Domenica 23 dicembre si è tenuta a Latiano, in provincia di Brindisi, una conferenza estremamente interessante sul tema degli anfiteatri romani in Puglia. L'incontro si è svolto presso la casa-museo Ribezzi Petrosillo, un piccolo gioiello architettonico nel centro storico del paese oggi convertito in museo, ed è stato tenuto dalla professoressa Giuseppina Legrottaglie, docente di archeologia e storia dell'arte greca e romana presso l'Università Cattolica di Milano.
Si è trattato di un viaggio nella storia, nell'arte, nell'architettura e nel mondo degli spettacoli che ha portato i numerosi presenti in una Puglia quasi sconosciuta, lontana ma non troppo dal mondo dei grandi spettacoli venatori e gladiatorii che si svolgevano in Italia centrale e in alcune provincie, secondo un immaginario collettivo che vede nel Colosseo l'incarnazione di tutte le fantasie (più o meno fondate) a tal proposito.
In particolare l'attenzione si è soffermata su due esempi di anfiteatri in Puglia: quello di Lucera, attuale provincia di Foggia nell'antica Daunia, e quello di Lecce, ed è proprio su quest'ultimo che vorrei soffermarmi anch'io. Non tanto dal punto di vista prettamente archeologico, ma da quello urbanistico ed architettonico. La composizione urbanistica dell'attuale piazza Sant'Oronzo risente fortemente dell'influenza dell'antico anfiteatro, che rappresenta sicuramente l'elemento più aulico, quello più autoritario che dà forza e carattere alla piazza stessa. Costituisce un'invariante: è talmente fuori dal tempo che, pur nella sua massività e materialità tangibile, esso è un qualcosa di etereo, ed è talmente impresso nella storia della piazza e della collettività da rappresentare il genius loci della piazza stessa, quasi ne fosse l'incarnazione. Esso è inoltre completamente svincolato dalla piazza. Mi spiego meglio: non è l'anfiteatro ad essere legato alla piazza, ma è la piazza, nella sua attuale configurazione, ad essere fortemente legata ad esso.
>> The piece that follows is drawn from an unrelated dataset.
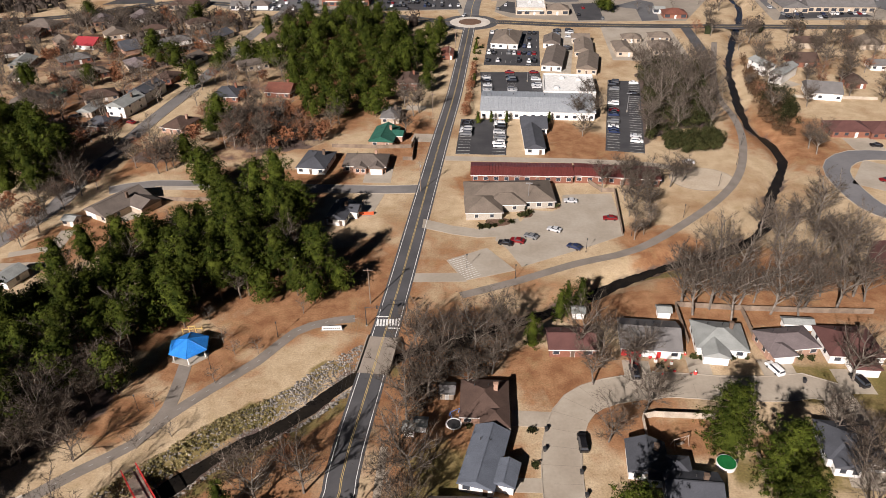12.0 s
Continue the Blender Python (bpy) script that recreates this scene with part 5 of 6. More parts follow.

All'interno della composizione della piazza inoltre, l'anfiteatro rappresenta allo stesso tempo un pieno ed un vuoto: è un pieno in quanto si tratta comunque di un edificio e non può essere percorso o attraversato, ma allo stesso tempo è un vuoto perché, trovandosi al di sotto del piano stradale, non determina volumetria e non costituisce alcun ostacolo visivo nella percezione dell'intorno.
Eppure la sua scoperta è relativamente recente: risale ai primi del Novecento, quando iniziarono i lavori per la costruzione del palazzo della Banca d'Italia, e gli scavi si protrassero fino al 1940. Non di poco conto il fatto che gli scavi furono effettuati in gran parte durante il periodo fascista, in quanto tutto questo ebbe delle grandissime influenze sul piano architettonico nella costruzione dei nuovi edifici in piazza. L'esempio più eclatante è quello del palazzo dell'Istituto Nazionale Assicurazioni (INA), redatto dall'Ufficio Tecnico INA di Roma ed i cui lavori furono diretti dall'ing. Oronzo Pellegrino. Esso assume un valore importantissimo nella composizione architettonica ed urbanistica della piazza, per via del suo grande valore scenografico: il suo andamento segue esattamente quello dell'anfiteatro, sul quale si affaccia direttamente e con cui sembra dialogare, quasi i due fossero conoscenti di vecchia data; la torre inoltre costituisce il fondale ed il polo visivo di via Fazzi, che collega direttamente la piazza con l'antico castello.
Solo un'altra piccolissima considerazione: ponendosi al centro ed osservando i caratteri della piazza e degli edifici che la definiscono si notano subito (anche agli occhi dell'osservatore meno esperto) le fortissime influenze dell'architettura fascista del tempo, che pure a Lecce viene declinata in maniera particolare, in riferimento ai materiali da costruzione locali (in primis il carparo faccia vista utilizzato per le facciate più monumentali) e a specifiche declinazioni di elementi architettonici storici caratteristici. Eppure tutti gli elementi caratterizzanti l'architettura fascista leccese (e ricordiamo esponenti di primissimo livello quali Luigi Piccinato, Marcello Piacentini, Oronzo Pellegrini, Mario Sarno, Francesco D'Ercole, Tommaso Martello) come l'utilizzo del carparo, i porticati, l'ordine gigante, la monumentalità, etc. sembrano già appartenere all'anfiteatro in netto anticipo sui tempi. Che si tratti di semplice coincidenza?